- STATED EXERCISE: Repeat each line of the material below exactly as it appears, minus any pictures.

- SUPPLIED DATA:

______________________________

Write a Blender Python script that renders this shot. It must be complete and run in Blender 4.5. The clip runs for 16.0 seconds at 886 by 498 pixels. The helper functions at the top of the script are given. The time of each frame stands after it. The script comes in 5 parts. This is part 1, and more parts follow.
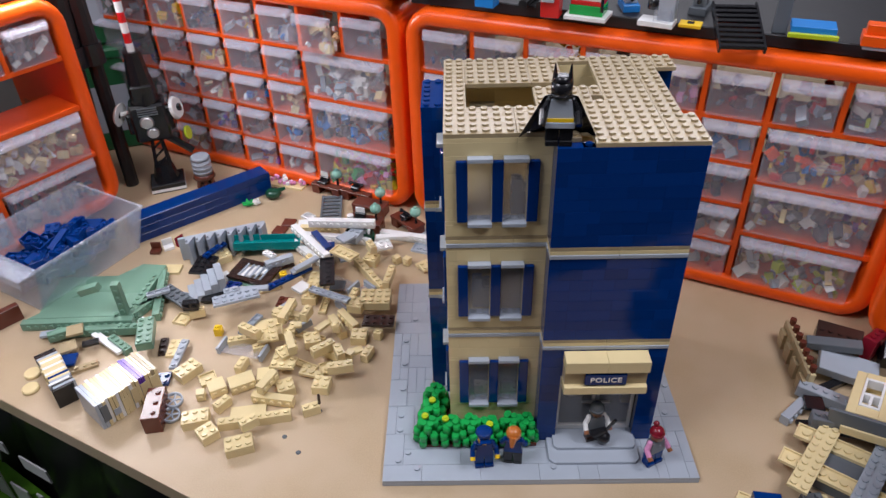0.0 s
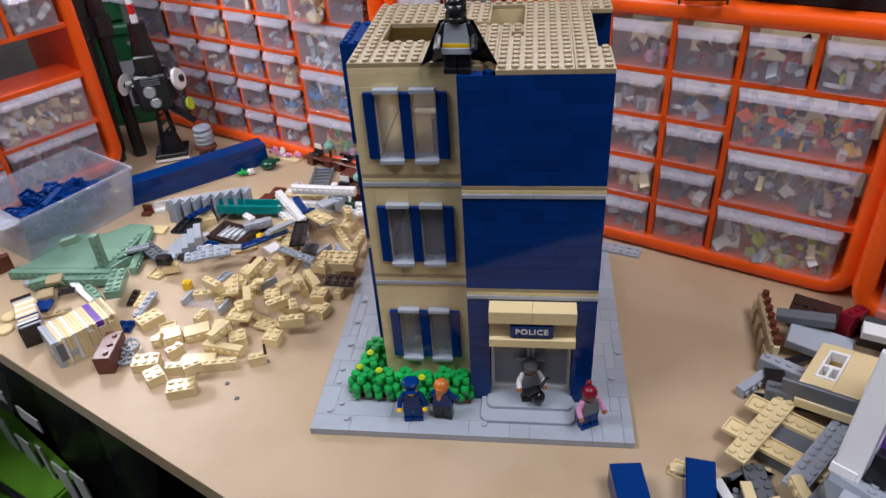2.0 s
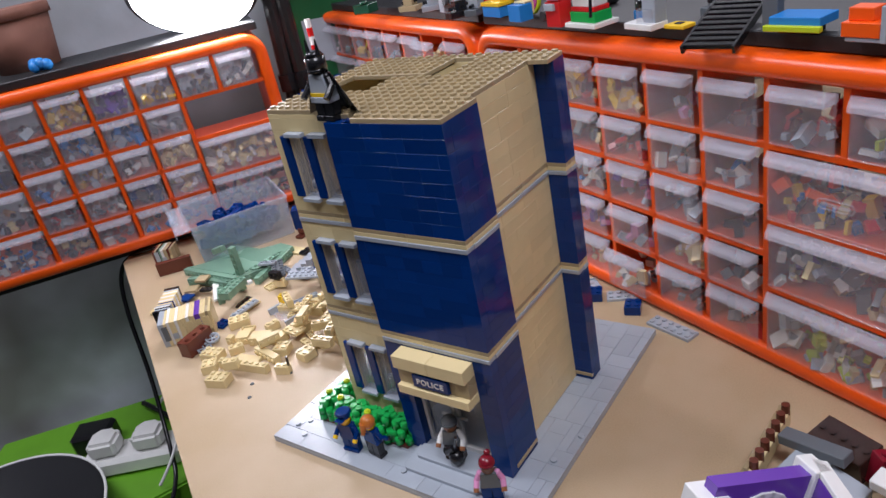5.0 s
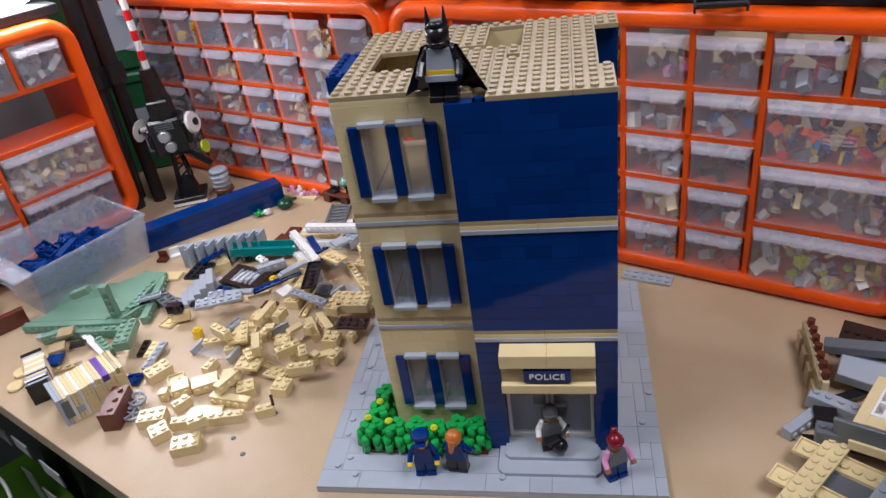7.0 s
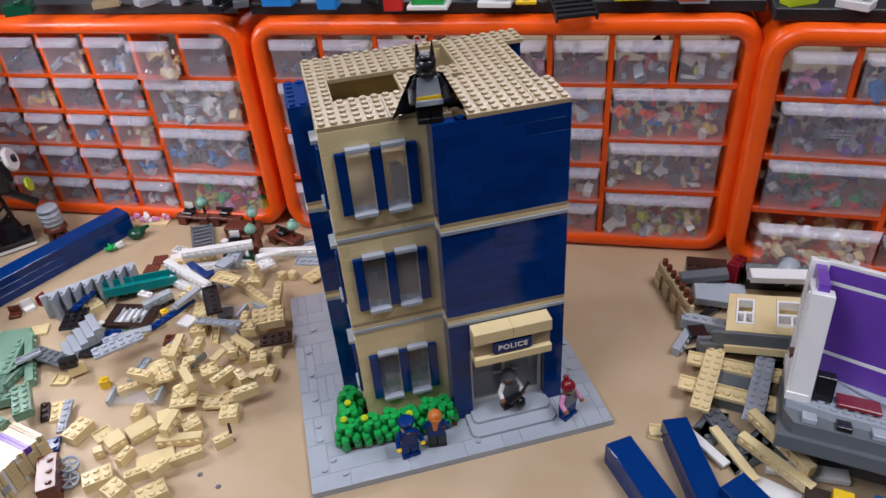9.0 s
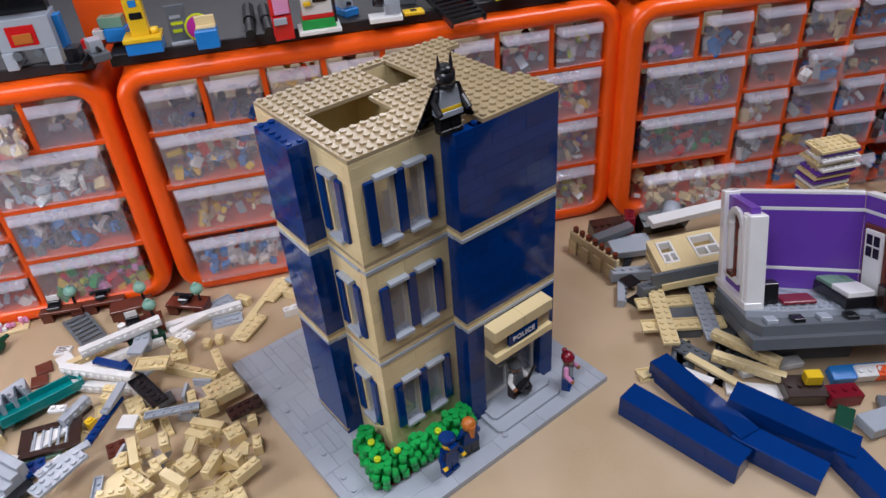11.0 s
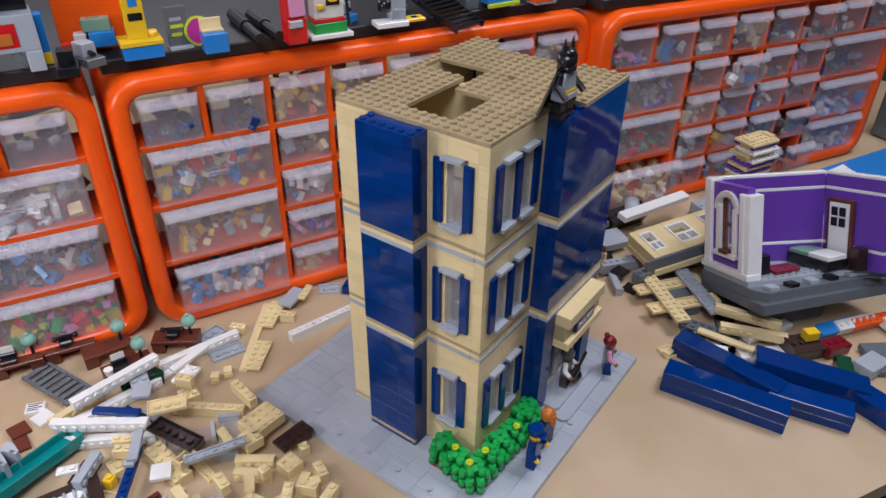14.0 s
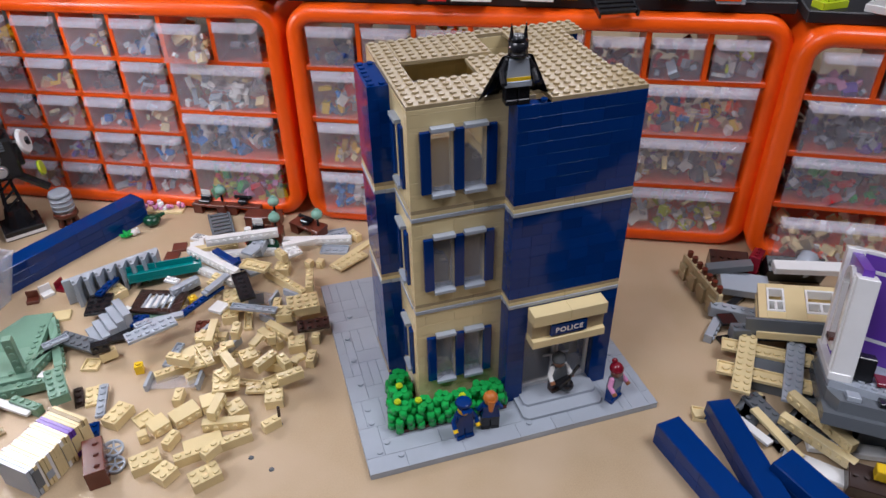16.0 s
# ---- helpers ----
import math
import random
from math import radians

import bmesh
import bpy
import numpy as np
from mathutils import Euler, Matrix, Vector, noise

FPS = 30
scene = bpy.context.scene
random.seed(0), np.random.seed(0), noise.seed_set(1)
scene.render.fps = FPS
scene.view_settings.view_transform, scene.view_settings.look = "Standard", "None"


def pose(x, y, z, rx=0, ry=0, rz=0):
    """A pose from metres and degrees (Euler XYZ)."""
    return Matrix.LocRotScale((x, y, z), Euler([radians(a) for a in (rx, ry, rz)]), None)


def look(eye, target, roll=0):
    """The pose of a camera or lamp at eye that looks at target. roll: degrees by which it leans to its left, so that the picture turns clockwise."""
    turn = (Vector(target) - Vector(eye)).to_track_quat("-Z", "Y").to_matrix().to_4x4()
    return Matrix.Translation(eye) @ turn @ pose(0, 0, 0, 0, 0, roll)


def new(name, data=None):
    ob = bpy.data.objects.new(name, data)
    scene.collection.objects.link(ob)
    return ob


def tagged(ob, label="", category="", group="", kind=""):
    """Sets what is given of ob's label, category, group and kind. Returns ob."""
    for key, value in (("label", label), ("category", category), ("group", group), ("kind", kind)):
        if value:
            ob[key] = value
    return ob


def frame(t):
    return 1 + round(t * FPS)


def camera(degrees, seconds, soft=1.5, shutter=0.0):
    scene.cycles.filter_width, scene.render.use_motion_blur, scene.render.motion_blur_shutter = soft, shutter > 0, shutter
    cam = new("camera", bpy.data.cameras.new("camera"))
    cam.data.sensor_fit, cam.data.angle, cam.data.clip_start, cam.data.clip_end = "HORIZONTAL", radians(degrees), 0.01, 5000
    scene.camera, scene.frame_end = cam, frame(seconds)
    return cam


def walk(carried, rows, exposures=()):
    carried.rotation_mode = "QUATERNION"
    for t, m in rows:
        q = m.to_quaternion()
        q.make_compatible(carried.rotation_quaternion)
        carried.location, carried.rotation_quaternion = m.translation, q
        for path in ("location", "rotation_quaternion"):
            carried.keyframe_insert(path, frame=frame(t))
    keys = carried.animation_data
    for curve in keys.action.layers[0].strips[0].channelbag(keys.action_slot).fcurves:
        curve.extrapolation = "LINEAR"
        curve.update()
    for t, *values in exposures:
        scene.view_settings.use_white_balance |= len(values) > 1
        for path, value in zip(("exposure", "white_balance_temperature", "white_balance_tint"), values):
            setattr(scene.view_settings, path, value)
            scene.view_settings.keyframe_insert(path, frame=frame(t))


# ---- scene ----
cam = camera(63.3, 16.0)
PATH = [
    (0, (0.064, -0.361, 0.499), (0.025, 1.259, -0.673), -1.8),
    (0.5, (0.114, -0.399, 0.486), (0.028, 1.23, -0.671), -1.4),
    (1, (0.147, -0.399, 0.451), (0.015, 1.241, -0.687), -1.4),
    (1.5, (0.164, -0.391, 0.44), (-0.004, 1.253, -0.687), -2.0),
    (2, (0.175, -0.379, 0.446), (-0.068, 1.254, -0.683), -4.0),
    (2.5, (0.189, -0.363, 0.454), (-0.213, 1.243, -0.667), -7.2),
    (3, (0.28, -0.327, 0.443), (-0.443, 1.206, -0.619), -10.6),
    (3.5, (0.384, -0.311, 0.419), (-0.585, 1.148, -0.546), -11.9),
    (4.65, (0.482, -0.272, 0.405), (-0.70, 1.09, -0.48), -12.6),
    (5.8, (0.378, -0.323, 0.405), (-0.553, 1.181, -0.528), -10.9),
    (6, (0.342, -0.329, 0.412), (-0.515, 1.204, -0.545), -10.3),
    (6.5, (0.26, -0.339, 0.427), (-0.395, 1.263, -0.575), -9.5),
    (7, (0.2, -0.339, 0.43), (-0.169, 1.319, -0.625), -8.7),
    (7.5, (0.152, -0.363, 0.449), (0.023, 1.291, -0.669), -8.1),
    (8, (0.141, -0.375, 0.467), (0.146, 1.262, -0.683), -6.9),
    (8.5, (0.106, -0.383, 0.474), (0.235, 1.252, -0.67), -5.3),
    (9, (0.047, -0.373, 0.486), (0.365, 1.227, -0.67), -4.7),
    (9.5, (-0.027, -0.359, 0.495), (0.456, 1.195, -0.667), -5.1),
    (10, (-0.042, -0.344, 0.5), (0.582, 1.151, -0.673), -5.5),
    (10.2, (-0.054, -0.338, 0.501), (0.64, 1.122, -0.676), -5.4),
    (12.3, (-0.262, -0.186, 0.486), (1.002, 0.89, -0.63), -2.6),
    (12.5, (-0.277, -0.171, 0.487), (1.026, 0.861, -0.626), -1.9),
    (13, (-0.294, -0.129, 0.469), (1.109, 0.779, -0.63), 0.2),
    (13.5, (-0.299, -0.115, 0.465), (1.13, 0.765, -0.623), 0.8),
    (14, (-0.284, -0.153, 0.471), (1.08, 0.823, -0.619), 0.9),
    (14.5, (-0.234, -0.215, 0.466), (0.969, 0.945, -0.633), 0.5),
    (15, (-0.163, -0.287, 0.473), (0.809, 1.066, -0.634), -0.1),
    (15.5, (-0.096, -0.341, 0.473), (0.602, 1.163, -0.646), -0.9),
    (16, (-0.043, -0.367, 0.479), (0.413, 1.207, -0.667), -1.1),
]
walk(cam, [(t, look(eye, target, roll)) for t, eye, target, roll in PATH], [(0, 0.03, 6250, 16), (1.5, 0.1, 6250, 16), (2.5, 0.1, 6250, 16), (3.5, 0.15, 6250, 16), (5.8, 0.15, 6250, 16), (7, 0.07, 6250, 16), (9, 0.0, 6250, 16), (16, -0.03, 6250, 16)])

# ---- light and exposure ----
world = bpy.data.worlds.new("world")
scene.world = world
world.use_nodes = True
world.node_tree.nodes["Background"].inputs[0].default_value = (0.80, 0.86, 1.0, 1)
world.node_tree.nodes["Background"].inputs[1].default_value = 0.05


def area_lamp(name, m, size_x, size_y, watts, colour, shape="RECTANGLE"):
    data = bpy.data.lights.new(name, "AREA")
    data.shape, data.size, data.size_y, data.energy, data.color = shape, size_x, size_y, watts, colour
    ob = new(name, data)
    ob.matrix_world = m
    return ob


# two unseen overhead lamps added as fill, and the round work lamp at the far left end of the bench
for lamp_x, lamp_y, watts in ((-0.80, -0.36, 15.0), (0.78, -0.36, 15.5)):
    # one per side, placed to brighten the building's left and right walls
    area_lamp("overhead_fill", look((lamp_x, lamp_y, 1.60), (lamp_x * 0.4, lamp_y * 0.3, 0.0)), 0.6, 0.6, watts, (0.94, 0.95, 1.0))
area_lamp("work_lamp", look((-0.415, 0.371, 0.331), (-0.10, 0.12, 0.05)), 0.15, 0.15, 0.6, (0.95, 0.98, 1.0), "DISK")
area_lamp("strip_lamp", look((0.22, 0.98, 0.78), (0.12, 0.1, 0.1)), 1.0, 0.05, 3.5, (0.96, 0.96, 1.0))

# ---- materials ----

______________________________

- TASK ANSWER:
Write a Blender Python script that renders this shot. It must be complete and run in Blender 4.5. The clip runs for 16.0 seconds at 886 by 498 pixels. The helper functions at the top of the script are given. The time of each frame stands after it. The script comes in 5 parts. This is part 1, and more parts follow.
0.0 s
2.0 s
5.0 s
7.0 s
9.0 s
11.0 s
14.0 s
16.0 s
# ---- helpers ----
import math
import random
from math import radians

import bmesh
import bpy
import numpy as np
from mathutils import Euler, Matrix, Vector, noise

FPS = 30
scene = bpy.context.scene
random.seed(0), np.random.seed(0), noise.seed_set(1)
scene.render.fps = FPS
scene.view_settings.view_transform, scene.view_settings.look = "Standard", "None"


def pose(x, y, z, rx=0, ry=0, rz=0):
    """A pose from metres and degrees (Euler XYZ)."""
    return Matrix.LocRotScale((x, y, z), Euler([radians(a) for a in (rx, ry, rz)]), None)


def look(eye, target, roll=0):
    """The pose of a camera or lamp at eye that looks at target. roll: degrees by which it leans to its left, so that the picture turns clockwise."""
    turn = (Vector(target) - Vector(eye)).to_track_quat("-Z", "Y").to_matrix().to_4x4()
    return Matrix.Translation(eye) @ turn @ pose(0, 0, 0, 0, 0, roll)


def new(name, data=None):
    ob = bpy.data.objects.new(name, data)
    scene.collection.objects.link(ob)
    return ob


def tagged(ob, label="", category="", group="", kind=""):
    """Sets what is given of ob's label, category, group and kind. Returns ob."""
    for key, value in (("label", label), ("category", category), ("group", group), ("kind", kind)):
        if value:
            ob[key] = value
    return ob


def frame(t):
    return 1 + round(t * FPS)


def camera(degrees, seconds, soft=1.5, shutter=0.0):
    scene.cycles.filter_width, scene.render.use_motion_blur, scene.render.motion_blur_shutter = soft, shutter > 0, shutter
    cam = new("camera", bpy.data.cameras.new("camera"))
    cam.data.sensor_fit, cam.data.angle, cam.data.clip_start, cam.data.clip_end = "HORIZONTAL", radians(degrees), 0.01, 5000
    scene.camera, scene.frame_end = cam, frame(seconds)
    return cam


def walk(carried, rows, exposures=()):
    carried.rotation_mode = "QUATERNION"
    for t, m in rows:
        q = m.to_quaternion()
        q.make_compatible(carried.rotation_quaternion)
        carried.location, carried.rotation_quaternion = m.translation, q
        for path in ("location", "rotation_quaternion"):
            carried.keyframe_insert(path, frame=frame(t))
    keys = carried.animation_data
    for curve in keys.action.layers[0].strips[0].channelbag(keys.action_slot).fcurves:
        curve.extrapolation = "LINEAR"
        curve.update()
    for t, *values in exposures:
        scene.view_settings.use_white_balance |= len(values) > 1
        for path, value in zip(("exposure", "white_balance_temperature", "white_balance_tint"), values):
            setattr(scene.view_settings, path, value)
            scene.view_settings.keyframe_insert(path, frame=frame(t))


# ---- scene ----
cam = camera(63.3, 16.0)
PATH = [
    (0, (0.064, -0.361, 0.499), (0.025, 1.259, -0.673), -1.8),
    (0.5, (0.114, -0.399, 0.486), (0.028, 1.23, -0.671), -1.4),
    (1, (0.147, -0.399, 0.451), (0.015, 1.241, -0.687), -1.4),
    (1.5, (0.164, -0.391, 0.44), (-0.004, 1.253, -0.687), -2.0),
    (2, (0.175, -0.379, 0.446), (-0.068, 1.254, -0.683), -4.0),
    (2.5, (0.189, -0.363, 0.454), (-0.213, 1.243, -0.667), -7.2),
    (3, (0.28, -0.327, 0.443), (-0.443, 1.206, -0.619), -10.6),
    (3.5, (0.384, -0.311, 0.419), (-0.585, 1.148, -0.546), -11.9),
    (4.65, (0.482, -0.272, 0.405), (-0.70, 1.09, -0.48), -12.6),
    (5.8, (0.378, -0.323, 0.405), (-0.553, 1.181, -0.528), -10.9),
    (6, (0.342, -0.329, 0.412), (-0.515, 1.204, -0.545), -10.3),
    (6.5, (0.26, -0.339, 0.427), (-0.395, 1.263, -0.575), -9.5),
    (7, (0.2, -0.339, 0.43), (-0.169, 1.319, -0.625), -8.7),
    (7.5, (0.152, -0.363, 0.449), (0.023, 1.291, -0.669), -8.1),
    (8, (0.141, -0.375, 0.467), (0.146, 1.262, -0.683), -6.9),
    (8.5, (0.106, -0.383, 0.474), (0.235, 1.252, -0.67), -5.3),
    (9, (0.047, -0.373, 0.486), (0.365, 1.227, -0.67), -4.7),
    (9.5, (-0.027, -0.359, 0.495), (0.456, 1.195, -0.667), -5.1),
    (10, (-0.042, -0.344, 0.5), (0.582, 1.151, -0.673), -5.5),
    (10.2, (-0.054, -0.338, 0.501), (0.64, 1.122, -0.676), -5.4),
    (12.3, (-0.262, -0.186, 0.486), (1.002, 0.89, -0.63), -2.6),
    (12.5, (-0.277, -0.171, 0.487), (1.026, 0.861, -0.626), -1.9),
    (13, (-0.294, -0.129, 0.469), (1.109, 0.779, -0.63), 0.2),
    (13.5, (-0.299, -0.115, 0.465), (1.13, 0.765, -0.623), 0.8),
    (14, (-0.284, -0.153, 0.471), (1.08, 0.823, -0.619), 0.9),
    (14.5, (-0.234, -0.215, 0.466), (0.969, 0.945, -0.633), 0.5),
    (15, (-0.163, -0.287, 0.473), (0.809, 1.066, -0.634), -0.1),
    (15.5, (-0.096, -0.341, 0.473), (0.602, 1.163, -0.646), -0.9),
    (16, (-0.043, -0.367, 0.479), (0.413, 1.207, -0.667), -1.1),
]
walk(cam, [(t, look(eye, target, roll)) for t, eye, target, roll in PATH], [(0, 0.03, 6250, 16), (1.5, 0.1, 6250, 16), (2.5, 0.1, 6250, 16), (3.5, 0.15, 6250, 16), (5.8, 0.15, 6250, 16), (7, 0.07, 6250, 16), (9, 0.0, 6250, 16), (16, -0.03, 6250, 16)])

# ---- light and exposure ----
world = bpy.data.worlds.new("world")
scene.world = world
world.use_nodes = True
world.node_tree.nodes["Background"].inputs[0].default_value = (0.80, 0.86, 1.0, 1)
world.node_tree.nodes["Background"].inputs[1].default_value = 0.05


def area_lamp(name, m, size_x, size_y, watts, colour, shape="RECTANGLE"):
    data = bpy.data.lights.new(name, "AREA")
    data.shape, data.size, data.size_y, data.energy, data.color = shape, size_x, size_y, watts, colour
    ob = new(name, data)
    ob.matrix_world = m
    return ob


# two unseen overhead lamps added as fill, and the round work lamp at the far left end of the bench
for lamp_x, lamp_y, watts in ((-0.80, -0.36, 15.0), (0.78, -0.36, 15.5)):
    # one per side, placed to brighten the building's left and right walls
    area_lamp("overhead_fill", look((lamp_x, lamp_y, 1.60), (lamp_x * 0.4, lamp_y * 0.3, 0.0)), 0.6, 0.6, watts, (0.94, 0.95, 1.0))
area_lamp("work_lamp", look((-0.415, 0.371, 0.331), (-0.10, 0.12, 0.05)), 0.15, 0.15, 0.6, (0.95, 0.98, 1.0), "DISK")
area_lamp("strip_lamp", look((0.22, 0.98, 0.78), (0.12, 0.1, 0.1)), 1.0, 0.05, 3.5, (0.96, 0.96, 1.0))

# ---- materials ----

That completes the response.